Here is an explanation of the paper "Adaptive Loops and Memory in Transformers: Think Harder or Know More?" using simple language and creative analogies.
The Big Picture: The "Smart Student" Problem
Imagine you are training a brilliant student (the AI) to solve problems. You have two main ways to make them smarter:
- Give them more textbooks (More Parameters/Depth): You add more layers of knowledge so they can memorize more facts.
- Make them think longer (Loops): You tell them, "Don't just give me the answer; think about it, check your work, and think about it again before you speak."
This paper asks a crucial question: Is it better to give the student more textbooks, or teach them to think harder?

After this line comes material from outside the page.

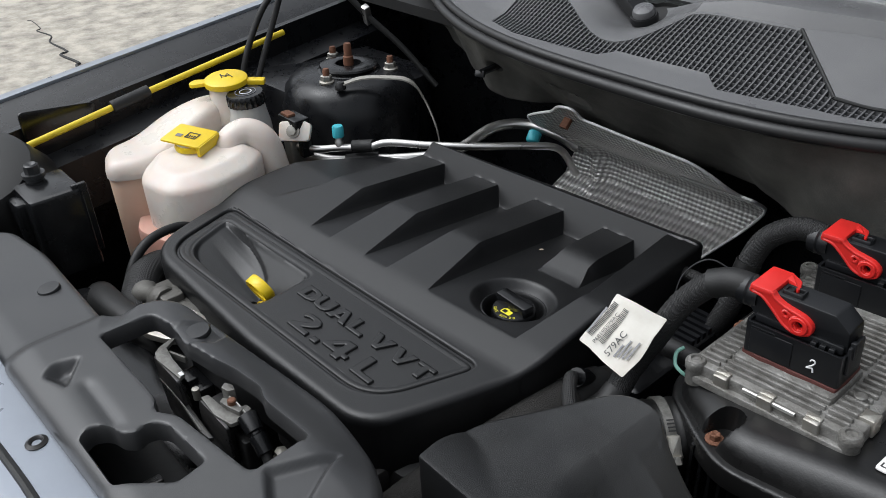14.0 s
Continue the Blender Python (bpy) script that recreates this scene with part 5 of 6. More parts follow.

The researchers found that the answer depends on the type of test:
- Math problems? Thinking harder (loops) is the magic key.

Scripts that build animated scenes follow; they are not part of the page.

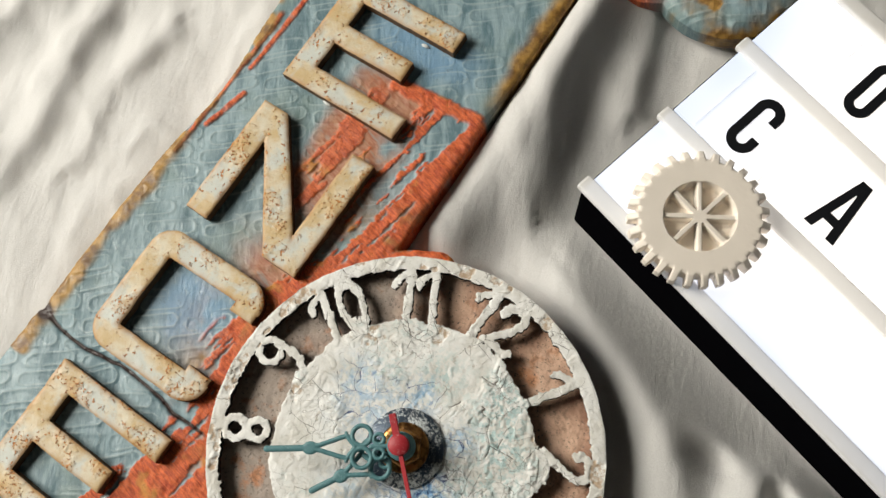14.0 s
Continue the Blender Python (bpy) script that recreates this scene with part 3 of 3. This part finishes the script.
def letter(name, shape, at, turn, seed, label):
    def masks(x, y, d):
        u, v = x + seed * 0.31, y + seed * 0.17
        patch = step(0.55, 0.64, fbm(u * 105, v * 105, seed, 4))
        edge = np.exp(d / 0.0019) * (0.30 + 1.2 * fbm(u * 120, v * 120, seed + 5, 3))
        return dict(rust=patch, edge=np.clip(edge * 0.9, 0, 1))

    def top(x, y, d):
        m = masks(x, y, d)
        u, v = x + seed * 0.31, y + seed * 0.17
        return 0.0052 + 0.0003 * m["rust"] * fbm(u * 900, v * 900, seed + 7, 1) - 0.0006 * np.exp(d / 0.0006) + 0.0004 * (fbm(u * 150, v * 150, seed + 8, 4) - 0.5)

    def ragged(x, y):
        return shape(x, y) + 0.0006 * (fbm(x * 160 + seed, y * 160, seed + 9, 3) - 0.5)

    me = plate(ragged, top, 0.0, (-0.002, W + 0.002, -0.002, H + 0.002), 0.00042, marks=masks, walled=True)[0]
    ob = link(name, me, LETTER, side=RUST)
    ob.matrix_basis = pose(at[0], at[1], LETTER_TOP - 0.0052, 0, 0, turn)
    tagged(ob, label, "letter", "letters on the sign board")


letter("sign_letter", shape_n, (-0.1496, 0.0012), 0.0, 1, "cream metal letter N with rust grains on teal board")
letter("sign_letter", shape_c, (-0.1522, -0.0680), 0.4, 2, "cream metal letter C with rounded corners and rust specks")
letter("sign_letter", shape_e, (-0.1520, -0.1390), -0.6, 3, "rust-spotted cream metal letter E, close to the board joint")
letter("sign_letter", shape_e, (-0.1505, 0.0742), 0.3, 4, "yellowed cream metal letter E on blue paint")


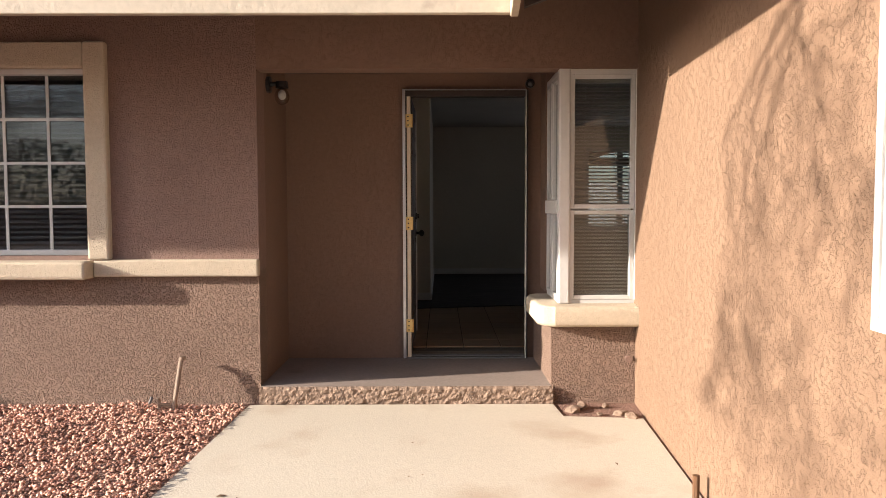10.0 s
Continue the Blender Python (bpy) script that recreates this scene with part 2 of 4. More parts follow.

- General knowledge (like "What is a cat?")? Having more textbooks (memory) is what matters.
The Three Characters in the Story
To understand the experiment, let's meet the three "students" the researchers created:
1. The Standard Student (The Base Model)
This is a normal AI. It reads a sentence, passes it through 12 "thinking rooms" (layers), and gives an answer. It's fast, but it only gets one shot at thinking about each piece of information.
2. The "Deep Thinker" (The Loop Model)
This student has a special rule: They can re-read their own notes.

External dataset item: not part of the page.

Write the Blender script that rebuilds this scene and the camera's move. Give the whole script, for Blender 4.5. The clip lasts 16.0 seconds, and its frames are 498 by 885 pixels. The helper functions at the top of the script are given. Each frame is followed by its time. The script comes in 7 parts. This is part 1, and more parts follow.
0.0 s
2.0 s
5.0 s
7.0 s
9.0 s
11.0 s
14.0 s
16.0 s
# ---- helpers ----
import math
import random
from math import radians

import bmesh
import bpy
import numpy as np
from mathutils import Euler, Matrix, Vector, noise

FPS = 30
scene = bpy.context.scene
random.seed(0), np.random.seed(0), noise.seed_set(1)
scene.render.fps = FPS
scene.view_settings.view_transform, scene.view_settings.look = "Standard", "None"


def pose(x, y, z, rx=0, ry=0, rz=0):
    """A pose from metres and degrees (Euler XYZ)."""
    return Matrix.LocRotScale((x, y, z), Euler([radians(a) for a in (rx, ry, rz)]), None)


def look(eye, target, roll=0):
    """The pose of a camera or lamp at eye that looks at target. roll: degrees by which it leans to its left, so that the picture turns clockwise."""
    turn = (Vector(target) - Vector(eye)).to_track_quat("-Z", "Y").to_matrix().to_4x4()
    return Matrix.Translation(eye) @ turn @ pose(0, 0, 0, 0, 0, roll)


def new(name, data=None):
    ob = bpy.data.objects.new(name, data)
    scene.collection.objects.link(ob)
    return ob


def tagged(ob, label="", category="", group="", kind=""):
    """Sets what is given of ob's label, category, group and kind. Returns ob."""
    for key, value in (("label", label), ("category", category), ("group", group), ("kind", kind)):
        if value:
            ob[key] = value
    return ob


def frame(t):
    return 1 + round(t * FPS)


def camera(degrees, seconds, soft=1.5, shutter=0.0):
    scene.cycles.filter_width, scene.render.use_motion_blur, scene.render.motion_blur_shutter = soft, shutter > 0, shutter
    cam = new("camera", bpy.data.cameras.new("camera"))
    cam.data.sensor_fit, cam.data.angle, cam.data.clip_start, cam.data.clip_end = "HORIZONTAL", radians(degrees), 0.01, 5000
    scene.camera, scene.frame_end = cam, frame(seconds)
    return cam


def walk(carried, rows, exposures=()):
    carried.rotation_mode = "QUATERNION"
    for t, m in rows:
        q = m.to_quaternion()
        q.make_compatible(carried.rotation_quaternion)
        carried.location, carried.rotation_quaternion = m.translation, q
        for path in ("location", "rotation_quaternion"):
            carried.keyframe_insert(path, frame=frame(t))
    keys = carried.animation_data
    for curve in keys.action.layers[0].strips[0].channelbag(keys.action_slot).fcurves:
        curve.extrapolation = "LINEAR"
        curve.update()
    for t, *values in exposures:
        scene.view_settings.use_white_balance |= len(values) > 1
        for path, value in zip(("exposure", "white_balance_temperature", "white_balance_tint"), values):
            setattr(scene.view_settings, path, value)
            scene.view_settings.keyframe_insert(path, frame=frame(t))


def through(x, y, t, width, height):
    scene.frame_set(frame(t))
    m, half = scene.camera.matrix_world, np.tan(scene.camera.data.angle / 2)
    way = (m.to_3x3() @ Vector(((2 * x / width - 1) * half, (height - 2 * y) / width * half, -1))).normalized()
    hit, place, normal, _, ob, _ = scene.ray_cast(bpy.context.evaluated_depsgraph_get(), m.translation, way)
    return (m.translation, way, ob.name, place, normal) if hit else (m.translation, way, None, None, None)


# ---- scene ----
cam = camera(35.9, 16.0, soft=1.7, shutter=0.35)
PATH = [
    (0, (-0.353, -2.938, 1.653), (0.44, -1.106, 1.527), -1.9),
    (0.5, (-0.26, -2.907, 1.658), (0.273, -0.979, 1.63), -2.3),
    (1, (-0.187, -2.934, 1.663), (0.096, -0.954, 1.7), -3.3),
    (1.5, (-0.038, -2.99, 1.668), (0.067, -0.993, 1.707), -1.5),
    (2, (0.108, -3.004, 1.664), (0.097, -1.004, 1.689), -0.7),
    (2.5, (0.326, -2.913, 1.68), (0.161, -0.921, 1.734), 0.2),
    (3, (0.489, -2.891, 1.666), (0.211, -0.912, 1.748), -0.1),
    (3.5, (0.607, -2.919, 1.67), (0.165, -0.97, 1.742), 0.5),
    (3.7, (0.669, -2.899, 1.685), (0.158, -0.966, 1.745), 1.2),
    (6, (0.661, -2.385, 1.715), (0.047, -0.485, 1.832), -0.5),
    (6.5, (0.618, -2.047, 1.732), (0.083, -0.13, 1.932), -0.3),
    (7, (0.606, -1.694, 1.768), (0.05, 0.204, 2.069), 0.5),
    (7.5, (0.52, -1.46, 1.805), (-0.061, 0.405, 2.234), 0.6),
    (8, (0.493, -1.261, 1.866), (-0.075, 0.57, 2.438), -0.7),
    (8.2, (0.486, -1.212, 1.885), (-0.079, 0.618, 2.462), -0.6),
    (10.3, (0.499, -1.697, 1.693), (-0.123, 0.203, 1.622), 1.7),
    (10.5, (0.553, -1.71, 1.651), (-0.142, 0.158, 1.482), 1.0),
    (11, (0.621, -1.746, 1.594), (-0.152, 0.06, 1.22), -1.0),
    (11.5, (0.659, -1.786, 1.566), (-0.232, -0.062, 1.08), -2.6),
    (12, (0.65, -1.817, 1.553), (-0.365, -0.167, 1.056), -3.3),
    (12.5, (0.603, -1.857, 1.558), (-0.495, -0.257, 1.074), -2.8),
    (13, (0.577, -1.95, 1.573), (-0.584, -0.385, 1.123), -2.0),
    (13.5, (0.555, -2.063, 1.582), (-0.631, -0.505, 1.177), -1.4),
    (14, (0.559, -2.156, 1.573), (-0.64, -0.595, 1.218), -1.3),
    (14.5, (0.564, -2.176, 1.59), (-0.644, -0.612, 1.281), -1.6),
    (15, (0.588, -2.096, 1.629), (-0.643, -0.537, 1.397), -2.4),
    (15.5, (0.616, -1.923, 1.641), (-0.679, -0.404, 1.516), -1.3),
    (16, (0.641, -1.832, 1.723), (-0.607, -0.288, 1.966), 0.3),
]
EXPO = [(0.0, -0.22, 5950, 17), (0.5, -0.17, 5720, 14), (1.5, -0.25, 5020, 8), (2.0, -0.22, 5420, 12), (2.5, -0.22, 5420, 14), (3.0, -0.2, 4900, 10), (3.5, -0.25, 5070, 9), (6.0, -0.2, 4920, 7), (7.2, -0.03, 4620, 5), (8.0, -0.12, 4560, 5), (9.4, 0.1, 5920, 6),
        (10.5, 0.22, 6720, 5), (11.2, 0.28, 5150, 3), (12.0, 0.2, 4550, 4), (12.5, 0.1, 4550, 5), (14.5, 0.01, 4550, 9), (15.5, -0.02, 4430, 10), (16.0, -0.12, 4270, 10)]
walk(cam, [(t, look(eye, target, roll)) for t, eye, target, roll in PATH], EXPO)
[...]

- How it works: Inside each of the 12 thinking rooms, the student can choose to stay and think again. They have a "stop button" they learn to press when they feel ready.
- The Analogy: Imagine you are solving a math equation. Instead of just writing the answer, you write it down, check your work, realize you made a small error, fix it, and then write the final answer.
- The Result: This student became a math wizard. By re-thinking their steps, they solved complex math problems much better than the standard student, even though they had the same amount of "brain size" (parameters).
3. The "Deep Thinker with a Notebook" (The Loop + Memory Model)
This student has the ability to re-think plus a magical notebook they can pull facts from.
- How it works: The student has two types of notebooks:
- Local Notebook: A specific notepad for each thinking room (good for specific tricks).
- Global Notebook: A shared library of facts that every room can access.
- The Analogy: Imagine the student is solving a riddle. They can think hard (loop), but if they get stuck on a specific fact (like "Who was the first president?"), they can quickly flip to their notebook to look it up instead of trying to guess.
- The Result: This student was the all-rounder. They kept the math superpowers of the "Deep Thinker," but the notebook helped them recover their performance on general knowledge questions, which the "Deep Thinker" had struggled with.
The Key Discoveries
1. "Thinking Harder" vs. "Knowing More"
The researchers found a clear split in how the AI works:
- Math & Logic: These require processing. You need to manipulate numbers and follow rules. The "Loop" mechanism (re-thinking) is perfect for this. It's like a calculator that checks its own math.
- Common Sense: These require storage. You need to know that "cats have tails" or "fire is hot." You can't "think" your way to a fact you don't know; you have to have stored it. The "Memory" mechanism acts like a hard drive, storing these facts so the AI can retrieve them.
2. The Specialized Team
The most fascinating part is how the AI organized itself. It didn't treat all parts of its brain the same way.
- Early Layers (The Beginners): These parts of the AI did very little "re-thinking" and barely used the notebook. They just did the basic work of understanding the words.
- Later Layers (The Experts): These parts did all the heavy lifting. They re-thought the problem many times and pulled heavily from the memory notebooks.
- The Metaphor: Think of a construction crew. The early workers just mix the cement (basic processing). The later workers are the architects and engineers who design the building, check the blueprints, and pull specific tools from the toolbox when needed.
3. Efficiency Wins
Usually, to get smarter, you need a bigger model (more layers, more memory). This paper showed that you can get a "36-layer" level of intelligence using only 12 layers if you let them loop and use memory.
- The Analogy: It's like hiring one genius who works 3 shifts in a row (loops) and has a perfect library (memory), rather than hiring 36 average workers who each do one shift. The genius team is cheaper (fewer parameters) but just as effective.
The Bottom Line
The paper teaches us that AI isn't just about getting bigger; it's about getting smarter about how it works.
- If you want an AI to be good at math, teach it to pause and think again (Loops).
- If you want an AI to be good at general knowledge, give it a good memory bank (Memory).
- If you want an AI to be good at everything, give it both.
The model learned to decide for itself: "For this math problem, I need to think 3 times. For this trivia question, I need to look up the answer in my notebook." It figured out exactly when to "Think Harder" and when to "Know More."